We are not talking about actuaries breaking their pencil points over the application of Actuarial Guideline 38, principles-based reserving (PBR) implementation equations or long hours in grey-green light puzzling over reserves that have fled domiciled state balance sheets for captive insurance companies in other jurisdictions. 

No, department investigators of the non-forensic type are dealing with whether to wear protective gear, carry guns and respond with baton techniques or deadly force to defend themselves during interviews with the subjects of their investigations, who may possibly be violent types perpetrating insurance fraud.’s Laura Mazzuca Toops reported just yesterday that insurance fraud is bigger than ever, and scammers are constantly coming up with new wrinkles. The National Insurance Crime Bureau (NICB) conducts numerous studies on insurance fraud and reports a 27 percent increase in the submission of questionable claims by NICB member insurance companies since 2010.

“Some states may choose to arm investigators, while others may use other safety or protective equipment such as batons, pepper spray, etc. State insurance departments may want to determine the need for safety or protective equipment such as bulletproof vests based on the situation, the witness or suspect and prior criminal history,” stated a proposed document on guidance for investigators who are up for review by the National Association of Insurance Commissioners (NAIC) executive and plenary body later this month. 

In a color-coded table depicting escalations of aggression and confrontation, an individual’s action is listed alongside the investigators potential response, beginning with blue, where verbal threats are made, to red, where deadly weapons are flourished. Responses along the color spectrum range from attempting to leave the situation to “striking muscle groups,” defense spray, baton techniques and using deadly force with whatever weapons, natural or not, are available. 

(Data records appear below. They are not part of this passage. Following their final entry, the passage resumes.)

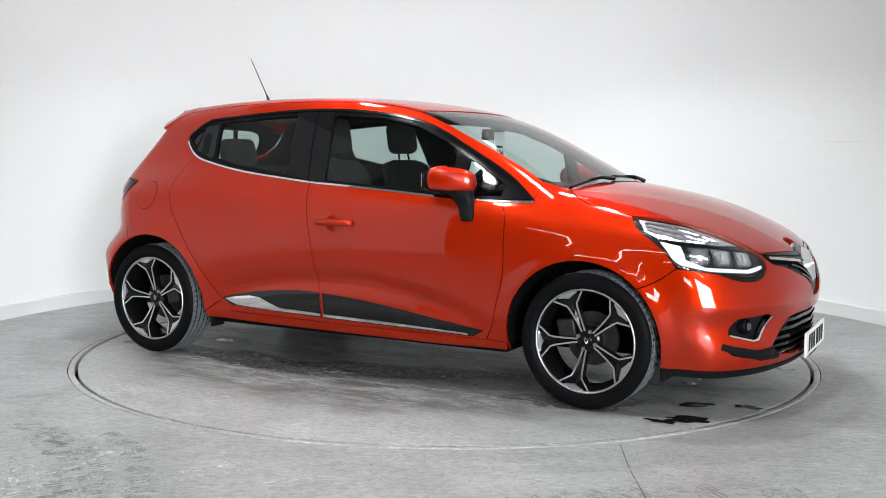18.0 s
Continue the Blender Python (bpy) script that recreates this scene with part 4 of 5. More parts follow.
signal_sheet = sheet("nose", signal, gap=0.0, raise_by=-0.011, depth=0.008, res=0.02)
guide_sheet = sheet("nose", guide, gap=0.0, raise_by=-0.007, depth=0.010, res=0.02)
brow_sheet = sheet("nose", brow, gap=0.0, raise_by=-0.009, depth=0.008, res=0.02)
for flip in (False, True):
    lamp = panel("headlamp", lamp_back_sheet, LAMP_BOWL, car, "headlamp with three lenses and a white hooked light guide", flip)
    panel("signal_reflector", signal_sheet, GREY_LENS, lamp, "silver indicator reflector", flip)
    for f_ in (0.22, 0.5, 0.78):
        line = [tuple(np.array(u_) * (1 - f_) + np.array(v_) * f_) for u_, v_ in (((1.510, 0.706, 0.854), (1.560, 0.772, 0.800)), ((1.703, 0.688, 0.828), (1.640, 0.775, 0.776)), ((1.870, 0.612, 0.764), (1.800, 0.705, 0.760)))]
        panel("reflector_rib", band("nose", lay("nose", np.array(line)), 0.004, -0.006, 0.006), CHROME, lamp, "", flip)
    panel("light_guide", guide_sheet, DRL, lamp, "white hooked light guide", flip)
    panel("brow", brow_sheet, GLOSS_BLACK, lamp, "", flip)
    for cx_, cy_, cz_ in ((1.770, 0.757, 0.706), (1.852, 0.697, 0.699), (1.928, 0.615, 0.692)):
        u0 = math.atan2(cy_, cx_ - FC)
        cell = [(u0 - 0.046, cz_ + 0.034), (u0 + 0.046, cz_ + 0.040), (u0 + 0.042, cz_ - 0.024), (u0 + 0.026, cz_ - 0.033), (u0 - 0.030, cz_ - 0.033), (u0 - 0.044, cz_ - 0.022)]
        P = lift("nose", cell)
        panel("lamp_cell", sheet("nose", loop3(P), gap=0.0, raise_by=-0.010, depth=0.010, res=0.02), LAMP_CELL, lamp, "", flip)
        inner = lift("nose", [(u0 + (u - u0) * 0.72, cz_ + (z - cz_) * 0.74) for u, z in cell])
        panel("lamp_lens", sheet("nose", loop3(inner), gap=0.0, raise_by=-0.008, depth=0.010, res=0.012, bulge=0.003), CRYSTAL, lamp, "", flip)
        slit = lift("nose", [(u0 - 0.010, cz_ + 0.016), (u0 + 0.006, cz_ + 0.017), (u0 + 0.008, cz_ - 0.014), (u0 - 0.006, cz_ - 0.015)])
        panel("lamp_chip", sheet("nose", loop3(slit), gap=0.0, raise_by=-0.0035, depth=0.004, res=0.02), GREY_LENS, lamp, "", flip)
    for k, dz in enumerate((0.0, 0.011, 0.022)):
        line = [(0.525 + 0.012 * k, 0.650 - dz), (0.570, 0.620 - dz * 0.7), (0.640, 0.618 - dz * 0.7), (0.72, 0.640 - dz * 0.7)]
        panel("lamp_rib", band("ahead", line, 0.004, -0.012, 0.006), PLASTIC, lamp, "", flip)
    panel("lamp_foot", band("ahead", [(0.512, 0.676), (0.522, 0.656), (0.545, 0.634), (0.593, 0.611), (0.648, 0.608), (0.700, 0.625)], 0.018, -0.006, 0.006), TRIM, lamp, "", flip)
    lens = panel("headlamp_lens", lens_sheet, CLEAR, lamp, "clear headlamp cover", flip)

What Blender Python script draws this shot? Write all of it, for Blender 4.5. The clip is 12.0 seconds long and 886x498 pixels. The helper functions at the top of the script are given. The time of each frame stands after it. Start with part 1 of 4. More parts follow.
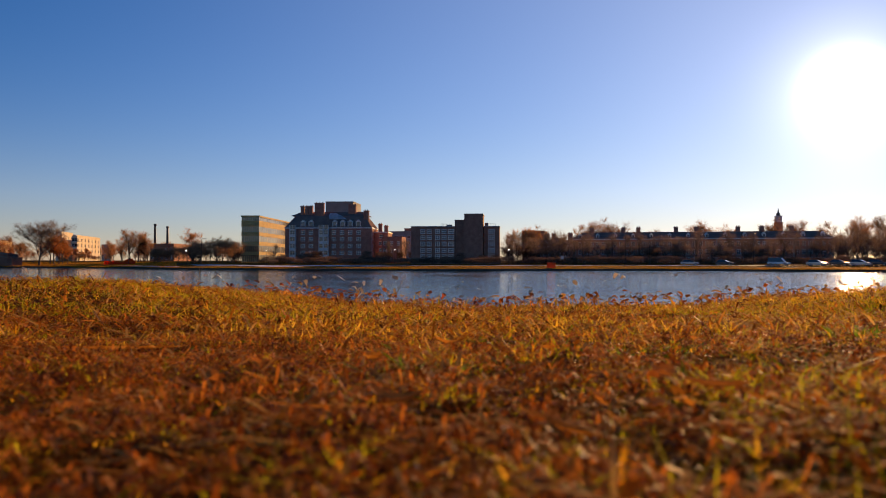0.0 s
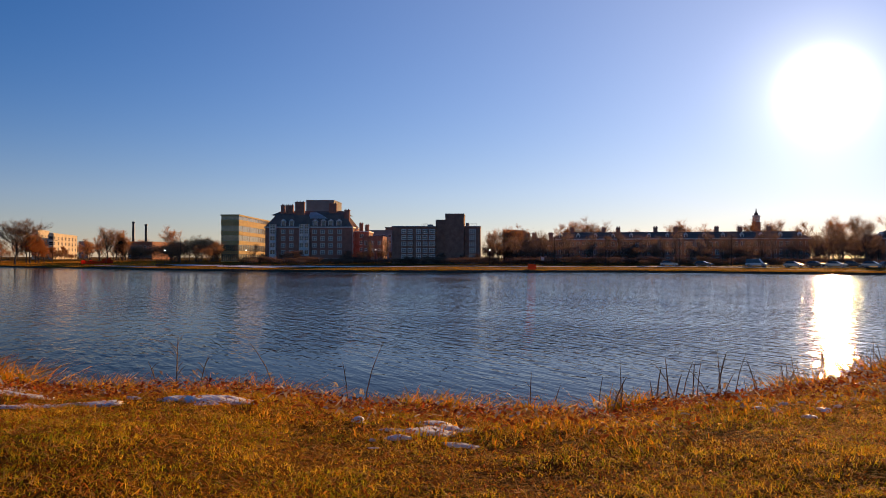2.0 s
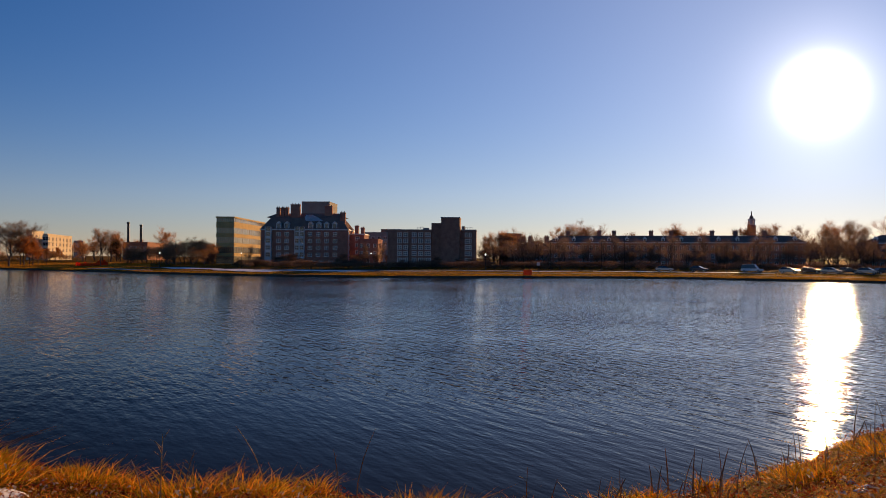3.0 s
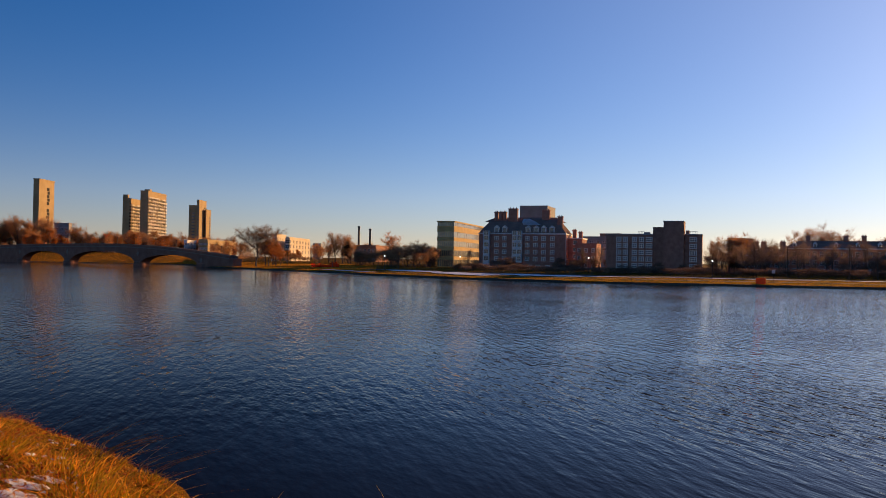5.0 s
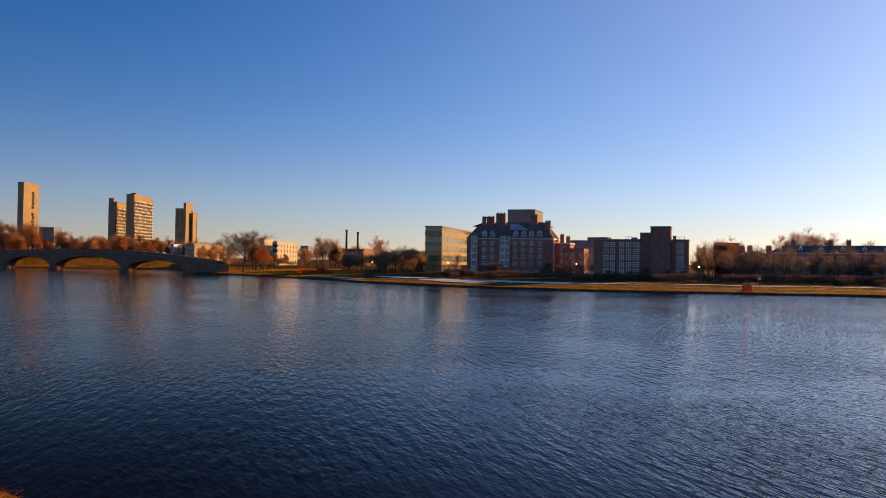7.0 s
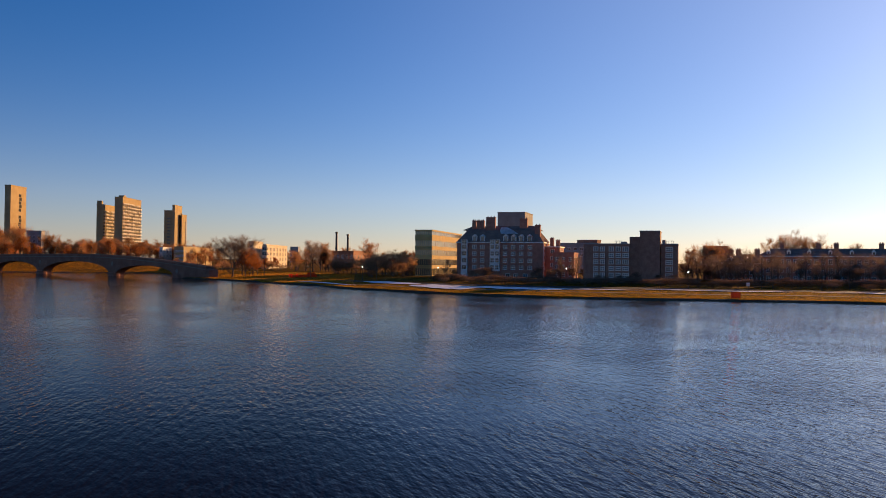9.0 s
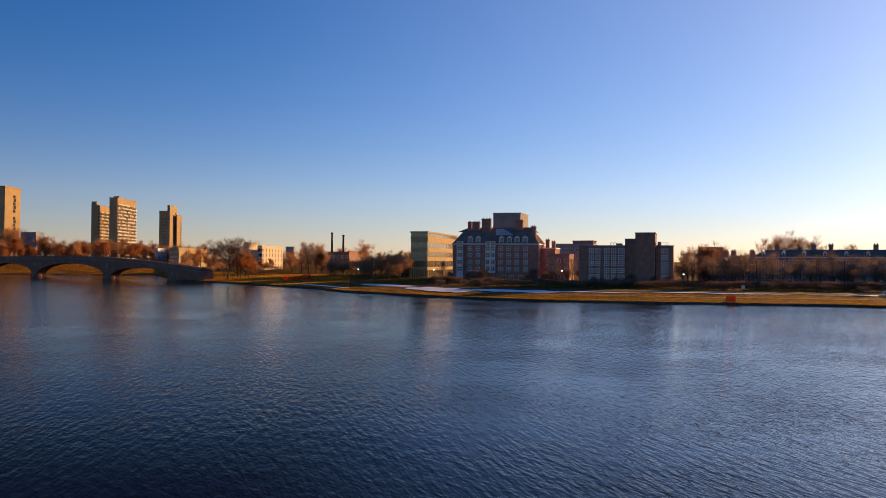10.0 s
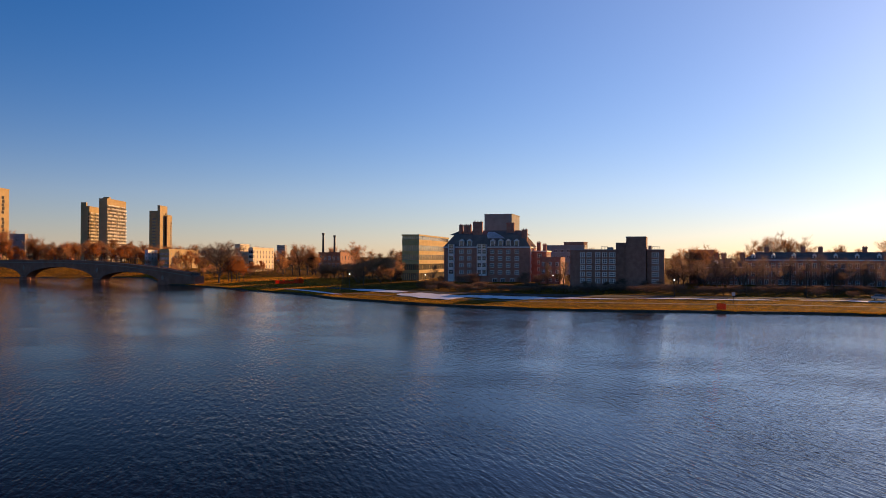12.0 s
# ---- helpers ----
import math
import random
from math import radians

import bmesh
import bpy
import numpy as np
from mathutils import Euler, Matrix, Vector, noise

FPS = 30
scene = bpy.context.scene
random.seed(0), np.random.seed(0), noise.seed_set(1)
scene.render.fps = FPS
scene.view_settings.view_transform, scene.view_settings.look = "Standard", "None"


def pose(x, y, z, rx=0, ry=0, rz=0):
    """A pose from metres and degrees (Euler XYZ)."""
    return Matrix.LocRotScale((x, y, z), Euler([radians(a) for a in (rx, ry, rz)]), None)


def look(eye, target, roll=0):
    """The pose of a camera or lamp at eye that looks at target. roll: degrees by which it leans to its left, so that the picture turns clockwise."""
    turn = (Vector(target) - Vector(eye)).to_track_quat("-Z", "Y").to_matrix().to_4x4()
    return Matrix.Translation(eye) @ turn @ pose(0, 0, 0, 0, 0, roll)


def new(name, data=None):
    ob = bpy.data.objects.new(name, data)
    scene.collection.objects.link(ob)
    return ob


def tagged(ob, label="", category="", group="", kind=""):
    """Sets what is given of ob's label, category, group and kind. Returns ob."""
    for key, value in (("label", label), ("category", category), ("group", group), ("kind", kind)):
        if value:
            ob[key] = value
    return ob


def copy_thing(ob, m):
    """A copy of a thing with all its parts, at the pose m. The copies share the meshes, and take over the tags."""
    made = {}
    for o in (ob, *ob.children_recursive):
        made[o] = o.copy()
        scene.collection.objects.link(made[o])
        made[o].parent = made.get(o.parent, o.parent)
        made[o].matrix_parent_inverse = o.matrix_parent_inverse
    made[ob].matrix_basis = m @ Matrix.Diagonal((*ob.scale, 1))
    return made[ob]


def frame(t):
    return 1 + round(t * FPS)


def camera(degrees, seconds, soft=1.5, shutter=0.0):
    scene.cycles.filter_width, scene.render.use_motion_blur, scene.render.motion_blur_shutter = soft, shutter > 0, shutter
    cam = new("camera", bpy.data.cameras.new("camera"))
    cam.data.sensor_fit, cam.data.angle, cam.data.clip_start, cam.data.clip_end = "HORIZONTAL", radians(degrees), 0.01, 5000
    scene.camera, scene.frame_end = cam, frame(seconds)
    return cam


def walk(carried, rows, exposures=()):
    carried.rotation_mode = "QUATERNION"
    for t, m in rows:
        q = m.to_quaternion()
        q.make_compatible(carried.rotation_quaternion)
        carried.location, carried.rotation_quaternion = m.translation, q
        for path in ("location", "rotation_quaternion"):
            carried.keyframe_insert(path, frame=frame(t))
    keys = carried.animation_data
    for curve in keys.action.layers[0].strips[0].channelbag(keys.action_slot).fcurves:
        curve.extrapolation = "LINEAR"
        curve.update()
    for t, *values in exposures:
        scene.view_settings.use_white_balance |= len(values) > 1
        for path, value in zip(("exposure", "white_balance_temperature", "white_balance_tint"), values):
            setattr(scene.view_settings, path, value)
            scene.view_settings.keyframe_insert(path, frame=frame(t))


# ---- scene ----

# ---- camera: take-off from the lawn, climb, turn to the left, climb on ----
DEG = math.degrees(2 * math.atan(784 / 1400))
cam = camera(DEG, 12.0, soft=0.8)
PATH = [  # seconds, height over the water, heading, tilt, lean, way forward
    (0, 1.68, 4.41, 1.00, -0.03, 0),
    (1, 1.74, 4.13, 0.97, -0.12, 0),
    (1.2, 1.80, 3.94, 0.94, -0.11, 0),
    (1.5, 2.12, 3.66, 0.87, -0.10, 0),
    (2, 2.61, 3.03, 0.79, -0.10, 0),
    (2.5, 3.36, 2.88, 0.80, -0.21, 0.05),
    (3, 3.79, 2.72, 0.78, -0.30, 0.3),
    (3.2, 3.89, 2.78, 0.78, -0.33, 0.55),
    (4.8, 3.90, 18.34, 0.90, -1.01, 3.1),
    (5, 3.91, 18.45, 0.90, -0.99, 3.2),
    (5.5, 4.07, 18.40, 0.92, -1.01, 3.2),
    (6, 4.25, 18.00, 0.98, -0.94, 3.2),
    (6.5, 4.87, 17.73, 0.98, -0.89, 3.2),
    (7, 5.39, 17.58, 1.00, -0.81, 3.2),
    (9, 7.11, 16.87, 0.97, -0.58, 3.2),
    (9.5, 7.51, 16.73, 0.94, -0.56, 3.2),
    (10, 8.12, 16.56, 0.90, -0.44, 3.2),
    (10.5, 8.77, 16.41, 0.83, -0.36, 3.2),
    (11, 9.40, 16.26, 0.76, -0.30, 3.2),
    (11.5, 10.06, 16.15, 0.69, -0.22, 3.2),
    (12, 10.64, 15.94, 0.66, -0.22, 3.2),
]
walk(cam, [(t, pose(0, y, h, 90 + tilt, lean, head)) for t, h, head, tilt, lean, y in PATH],
     exposures=((0.0, 0.30), (1.5, 0.30), (2.2, 0.20), (3.2, 0.0), (4.8, 0.38), (12.0, 0.50)))
cam.data.dof.use_dof = True
cam.data.dof.focus_distance = 25.0
cam.data.dof.aperture_fstop = 9.0

# ---- sky and sun ----
SUN_AZ, SUN_EL = 22.8, 10.9
sun_way = Vector((math.sin(radians(SUN_AZ)) * math.cos(radians(SUN_EL)), math.cos(radians(SUN_AZ)) * math.cos(radians(SUN_EL)), math.sin(radians(SUN_EL))))
world = bpy.data.worlds.new("world")
scene.world = world
world.use_nodes = True
wn, wl = world.node_tree.nodes, world.node_tree.links
wn.clear()
sky = wn.new("ShaderNodeTexSky")
sky.sky_type, sky.sun_disc = "NISHITA", False
sky.sun_elevation, sky.sun_rotation = radians(SUN_EL), radians(SUN_AZ)
sky.air_density, sky.dust_density, sky.ozone_density = 1.0, 0.06, 3.0
hsv = wn.new("ShaderNodeHueSaturation")
hsv.inputs["Saturation"].default_value = 1.32
wl.new(sky.outputs[0], hsv.inputs["Color"])
back = wn.new("ShaderNodeBackground")
back.inputs["Strength"].default_value = 0.064
tint = wn.new("ShaderNodeMix")
tint.data_type, tint.blend_type = "RGBA", "MULTIPLY"
tint.inputs["Factor"].default_value = 1.0
tint.inputs[7].default_value = (0.93, 0.905, 1.27, 1)
wl.new(hsv.outputs[0], tint.inputs[6])
wl.new(tint.outputs[2], back.inputs["Color"])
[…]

“In a confrontational situation, personnel shall identify themselves and issue verbal commands whenever feasible. If the command fails, personnel shall leave the area. When attempts to diffuse the situation fail, self-defense may become necessary; however, responses to aggression must be reflective of the amount of aggression given by the subject,” the guidance states.

The guidance also covers whether the investigators should carry weapons when conducting surveillance, when conducting interviews of targets of an investigation, or when conducting interviews of parties associated with an investigation. It also says this should be done on a case-by-case basis and that the department should consider situations in which the equipment may not be carried for safety purposes — i.e., non-work situations, out of state travel or in the courtroom.

If the department decides to provide weapons, it should develop a policy for storage of weapons and for reporting lost or stolen weapons, naturally, the guidance says. 

The NAIC is set to vote on adopting the guideline at the Winter National Meeting Dec. 18, according to its agenda for the meeting. The guidance suggests that all staff investigators pass department-approved safety training. 

In addition, the guidance says departments should consider developing an investigator safety form. This form would contain personal information concerning an investigator which can be provided to law enforcement agencies in the event of an emergency. The forms should remain on file with the department and access should be restricted to only those few individuals in a “need to know” position.

The guideline, titled Insurance Department Investigator Safety Guideline and adopted by the Market Regulation and Consumer Affairs Committee in late August, outlines the potential issues to be considered by states when developing safety policies, as well as providing tips. The NAIC and its Antifraud Task Force are developing a training program and webinar for investigators. 

One tip is to consider requiring interviews or examinations to be conducted in a protected, public venue such as a restaurant, coffee shop or public library; the insurance department office; or a law enforcement office or courthouse which will have metal detectors and screenings prior to entry.

Departments could also consider a ban on conducting interviews in a subject’s home, the guidance notes.

The Market Regulation Committee document says insurance departments should consider requiring refresher safety training sessions on an annual basis. In addition to this program, departments may want to consider regular training sessions with local law enforcement authorities.